TOWARDS ONLINE REAL-TIME MEMORY-BASED VIDEO INPAINTING TRANSFORMERS

Abstract

Video inpainting tasks have seen significant improvements in the past years with the rise of deep neural networks and, in particular, vision transformers. Although these models show promising reconstruction quality and temporal consistency, they are still unsuitable for live videos, one of the last steps to make them completely convincing and usable. The main limitations are that these state-of-the-art models inpaint using the whole video (offline processing) and show an insufficient frame rate. In our approach, we propose a framework to adapt existing inpainting transformers to these constraints by memorizing and refining redundant computations while maintaining a decent inpainting quality. Using this framework with some of the most recent inpainting models, we show great online results with a consistent throughput above 20 frames per second. Code and pretrained models will be made available upon acceptance.

1. INTRODUCTION

Video inpainting is the task of filling missing regions in a video with plausible and coherent content. It can be seen as an extension of the more known image inpainting but with the extra temporal dimension, bringing new challenges.

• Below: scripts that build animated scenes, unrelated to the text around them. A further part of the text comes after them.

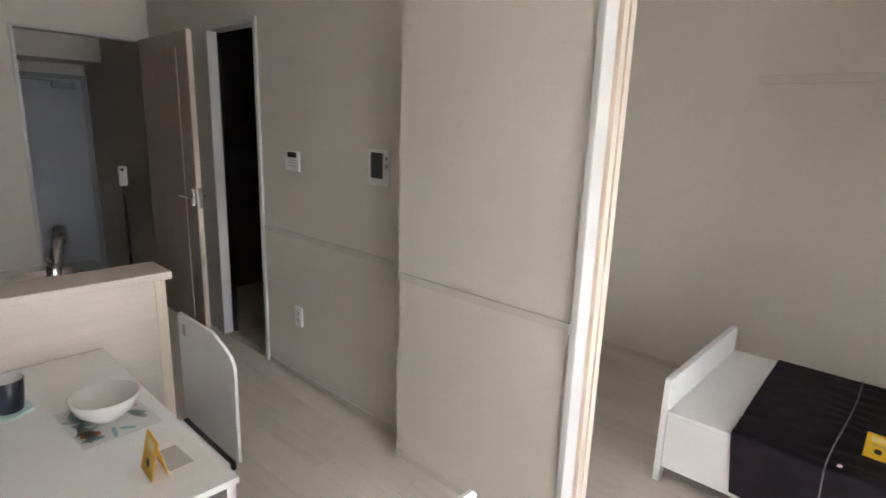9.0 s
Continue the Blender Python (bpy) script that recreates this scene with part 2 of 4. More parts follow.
def outline(w, h, r, seg=5, corners=(1, 1, 1, 1)):
    """A rounded rectangle round the origin, counterclockwise; corners: bottom right, top right, top left, bottom left."""
    pts = []
    for k, (sx, sy) in enumerate(((1, -1), (1, 1), (-1, 1), (-1, -1))):
        q = r * corners[k]
        for i in range(seg + 1):
            a = math.pi / 2 * (k - 1 + i / seg)
            pts.append((sx * (w / 2 - q) + q * math.cos(a), sy * (h / 2 - q) + q * math.sin(a)))
    return pts


def slab(bm, pts, depth, m, hole=None):
    """The outline pts extruded by depth along z, moved by m; hole: an inner outline of as many points."""
    front, back = [bm.verts.new(m @ Vector((x, y, depth))) for x, y in pts], [bm.verts.new(m @ Vector((x, y, 0))) for x, y in pts]
    k = len(pts)
    for i in range(k):
        bm.faces.new((back[i], back[(i + 1) % k], front[(i + 1) % k], front[i]))
    if hole is None:
        bm.faces.new(front)
        bm.faces.new(back[::-1])
    else:
        hf, hb = [bm.verts.new(m @ Vector((x, y, depth))) for x, y in hole], [bm.verts.new(m @ Vector((x, y, 0))) for x, y in hole]
        for i in range(k):
            j = (i + 1) % k
            bm.faces.new((front[i], front[j], hf[j], hf[i]))
            bm.faces.new((back[j], back[i], hb[i], hb[j]))
            bm.faces.new((hb[j], hb[i], hf[i], hf[j]))
    return bm


def facing(origin, normal, up=(0, 0, 1)):
    """A frame at origin whose z axis is normal and whose y axis is up."""
    z = Vector(normal).normalized()
    x = Vector(up).cross(z).normalized()
    y = z.cross(x)
    return Matrix.Translation(origin) @ Matrix((x, y, z)).transposed().to_4x4()


def link(name, bm, material, smooth=False):
    me = bpy.data.meshes.new(name)
    bm.normal_update()
    bm.to_mesh(me)
    bm.free()
    me.materials.append(material)
    if smooth:
        for p in me.polygons:
            p.use_smooth = True
    return new(name, me)


def part(name, bm, material, parent, label="", smooth=False):
    ob = link(name, bm, material, smooth)
    ob.parent = parent
    ob.matrix_parent_inverse = parent.matrix_world.inverted()
    if label:
        tagged(ob, label)
    return ob


def thing(name, at, label, category, group="", kind=""):
    ob = new(name)
    ob.location = at
    ob.empty_display_size = 0.1
    bpy.context.view_layer.update()
    return tagged(ob, label, category, group, kind)


def structure(name, boxes, material, label, category="wall", bevel=0.0):
    bm = bmesh.new()
    for b in boxes:
        box(bm, *b, bevel)
    return tagged(link(name, bm, material), label, category, kind="structure")


def B():
    return bmesh.new()


def bx(*a):
    return box(bmesh.new(), *a)


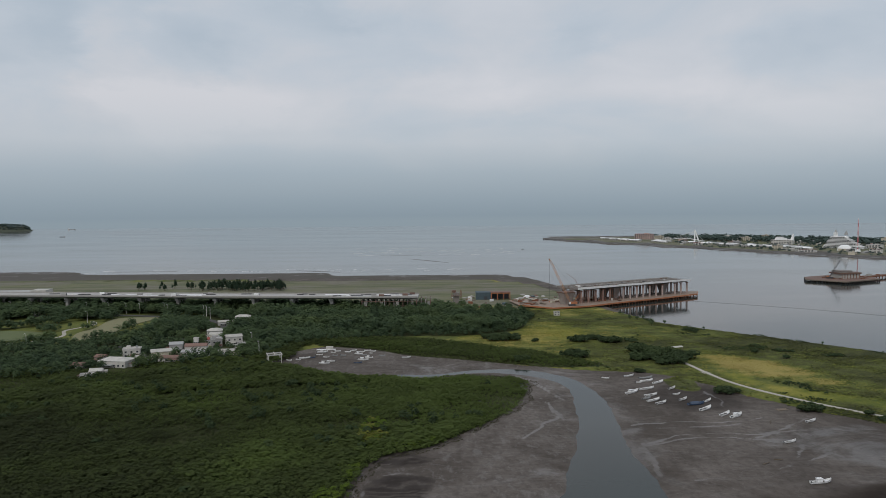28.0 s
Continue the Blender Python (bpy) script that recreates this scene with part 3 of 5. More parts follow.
def ground_z(x, y):
    i, j = np.searchsorted(gx, x) - 1, np.searchsorted(gy, y) - 1
    u, v = (x - gx[i]) / (gx[i + 1] - gx[i]), (y - gy[j]) / (gy[j + 1] - gy[j])
    return (GZ[j, i] * (1 - u) + GZ[j, i + 1] * u) * (1 - v) + (GZ[j + 1, i] * (1 - u) + GZ[j + 1, i + 1] * u) * v


wx = wy = np.linspace(-5600, 5600, 41)
WX, WY = np.meshgrid(wx, wy)
idx = np.arange(WX.size).reshape(WX.shape)
wq = np.stack([idx[:-1, :-1], idx[:-1, 1:], idx[1:, 1:], idx[1:, :-1]], -1).reshape(-1, 4)
water = new("water", big_mesh("water", np.stack([WX, WY, WX * 0], -1).reshape(-1, 3), wq, M_WATER, (), True))
tagged(water, "calm grey-green estuary and sea under an overcast sky", "water", kind="structure")


# ---------------------------------------------------------------- plants
rng = np.random.default_rng(7)


def clump(n, leaf, height, spread, low=0.1, point=0.0, up=0.8, loose=0.18):
    """Leaf sprays set over an uneven, lobed crown: (n, 4, 3) corners and the tone of each spray."""
    lobes = rng.uniform(-0.45, 0.45, (5, 3)) * (spread, spread, 0.0) + (0, 0, 1) * rng.uniform(0.35, 0.72, (5, 1)) * height
    size = rng.uniform(0.42, 0.62, 5)
    which = rng.integers(0, 5, n)
    d = rng.normal(size=(n, 3))
    d[:, 2] = np.abs(d[:, 2]) * 0.9 - 0.25
    d /= np.linalg.norm(d, axis=1)[:, None]
    c = lobes[which] + d * size[which][:, None] * np.array([spread, spread, height * 0.62]) * rng.uniform(0.8, 1.05, (n, 1))
    if point:
        k = 1 - point * np.clip(c[:, 2] / height, 0, 1)
        c[:, 0] *= k
        c[:, 1] *= k
    c[:, 2] = np.clip(c[:, 2], low * height, height)
    nrm = d * 0.6 + np.array([0, 0, up]) + rng.normal(size=(n, 3)) * loose
    nrm /= np.linalg.norm(nrm, axis=1)[:, None]
    u = np.cross(nrm, rng.normal(size=(n, 3)))
    u /= np.linalg.norm(u, axis=1)[:, None]
    w = np.cross(nrm, u)
    s = leaf * rng.uniform(0.6, 1.25, (n, 1))
    q = np.stack([c + (u * a + w * b) * s for a, b in ((-0.6, -0.3), (0.5, -0.55), (0.65, 0.35), (-0.35, 0.6))], 1)
    # crown shading painted into the tone: dark low down, light at the top
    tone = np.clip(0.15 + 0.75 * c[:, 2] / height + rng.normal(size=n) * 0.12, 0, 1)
    return q, tone


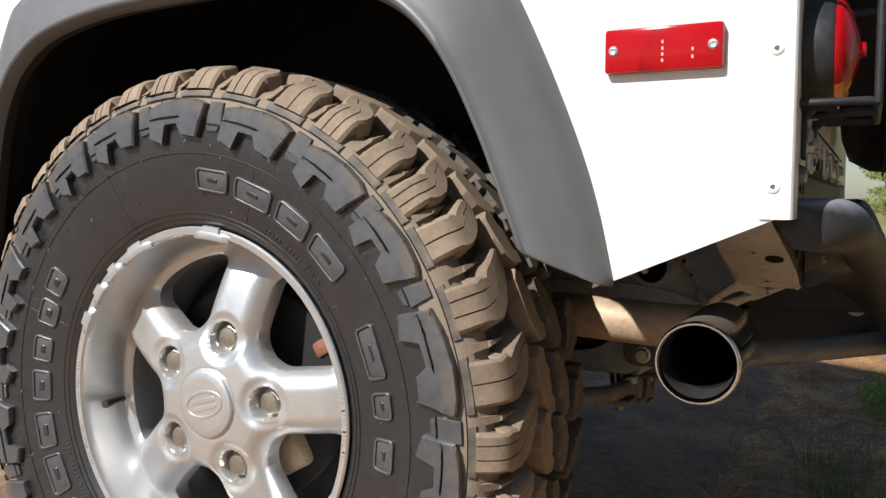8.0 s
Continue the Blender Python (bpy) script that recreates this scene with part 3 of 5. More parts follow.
def build_wheel():
    bm = wheel_face()
    prof = [(-0.006, 0.2165), (-0.0105, 0.2175), (-0.0125, 0.2155), (-0.0115, 0.2085), (-0.008, 0.2065), (0.001, 0.2045), (0.016, 0.2005), (0.028, 0.1965), (0.050, 0.1925),
            (0.085, 0.186), (0.120, 0.180), (0.20, 0.182), (0.235, 0.205), (0.245, 0.217)]
    lathe(bm, prof, HUB, (0, 1, 0), 120)
    w = part("wheel", bm, ALLOY, vehicle, "silver five-spoke alloy wheel with an off-road tyre", angle=45)

    # hub cap with a plain oval badge
    bm = bmesh.new()
    lathe(bm, [(0.003, 0.0412), (-0.0012, 0.0408), (-0.0022, 0.039), (-0.0028, 0.03), (-0.003, 0.0002)], HUB, (0, 1, 0), 64)
    cap = part("hub_cap", bm, ALLOY, w, "round silver hub cap")
    bm = plate("badge", [circle2(0, 0, 0.030, 48, 0.0165), circle2(0, 0, 0.0272, 48, 0.0142)], 0.0016, HUB + Vector((0, -0.003, 0)), (0.95, 0, 0.28), (-0.28, 0, 0.95), 0.0004)
    part("badge_ring", bm, ALLOY, w, "plain raised oval badge")
    for s in (0.0045, -0.0045):
        bm = plate("badge_bar", [rounded([(-0.019, s - 0.0024), (0.019, s - 0.0024), (0.019, s + 0.0024), (-0.019, s + 0.0024)], 0.002)], 0.0012, HUB + Vector((0, -0.003, 0)), (0.95, 0, 0.28), (-0.28, 0, 0.95), 0.0004)
        part("badge_bar", bm, ALLOY, w)

    # lug nuts in their pockets
    bm = bmesh.new()
    lathe(bm, [(0.034, 0.0155), (0.0225, 0.0155), (0.0205, 0.0130), (0.0200, 0.0128)], Vector((0, 0, 0.08255)), (0, 1, 0), 6)
    lathe(bm, [(0.0205, 0.0130), (0.0185, 0.0118), (0.0178, 0.0085), (0.0175, 0.0001)], Vector((0, 0, 0.08255)), (0, 1, 0), 24)
    nut = part("lug_nut", bm, NUT, w, "steel hexagonal lug nut", angle=25)
    nut.matrix_basis = rot(BOLTS[0])
    for a in BOLTS[1:]:
        place_copy(nut, rot(a))

    # valve
    bm = bmesh.new()
    tube(bm, [(-0.187, 0.040, 0.376), (-0.180, 0.020, 0.378), (-0.174, 0.002, 0.379)], 0.0042, 14)
    lathe(bm, [(0, 0.0055), (0.010, 0.0055), (0.012, 0.004), (0.012, 0.0002)], (-0.176, 0.008, 0.3785), Vector((0.3, -1, 0.05)), 14)
    part("valve", bm, RUBBER, w, "black rubber valve stem")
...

A good video inpainting can be used for various applications, such as object removal (Ebdelli et al., 2015 ), video restoration (Lee et al., 2019) or video completion (Chang et al., 2019b) . To be convincing, a video inpainting must be spatially coherent, that is, the content filled in each frame fits with the rest of the image. It must also be temporally coherent, meaning that the video is smooth and without artifacts when being played. Models leveraging a deep learning approach (Kim et al., 2019; Oh et al., 2019; Chang et al., 2019a) have made significant progress recently, especially on the temporal consistency that was lacking from more traditional methods (Wexler et al., 2007; Granados et al., 2012; Newson et al., 2014) . Among them, the transformers (Zeng et al., 2020; Liu et al., 2021a) showed the best performance both in terms of quality and speed. With more and more live content today (e.g. cultural and sport events, social media streaming), online and real-time video inpainting is necessary to deal with these new types of broadcast. Such techniques could also prove to be useful in the augmented perception field. These models should be able to inpaint an ongoing video, with sufficient frame rate to be 'live'. While a few previous works investigated this (Herling & Broll, 2014; Kari et al., 2021) , none of the current state-of-the-art approaches meet the criteria to be called either online or real-time, limiting the potential real-life use cases of this technology. In this work, we propose a framework to adapt the most recent transformer-based techniques of video inpainting to both online and real-time standards, with as little loss of quality as possible.

I. Online

We explore the natural modifications to make any inpainting model work online. By doing that, we derive an online baseline trading off inpainting quality. The main drawback of this approach is the frame rate, which is still too low for real time.

II. Memory

We then add a memory and keep the successive results of these transformers, to reduce the number of calculations to do for the next frames. With that, we increase the number of frames per second by a factor of 3, passing the real-time threshold at the cost of yet another quality drop.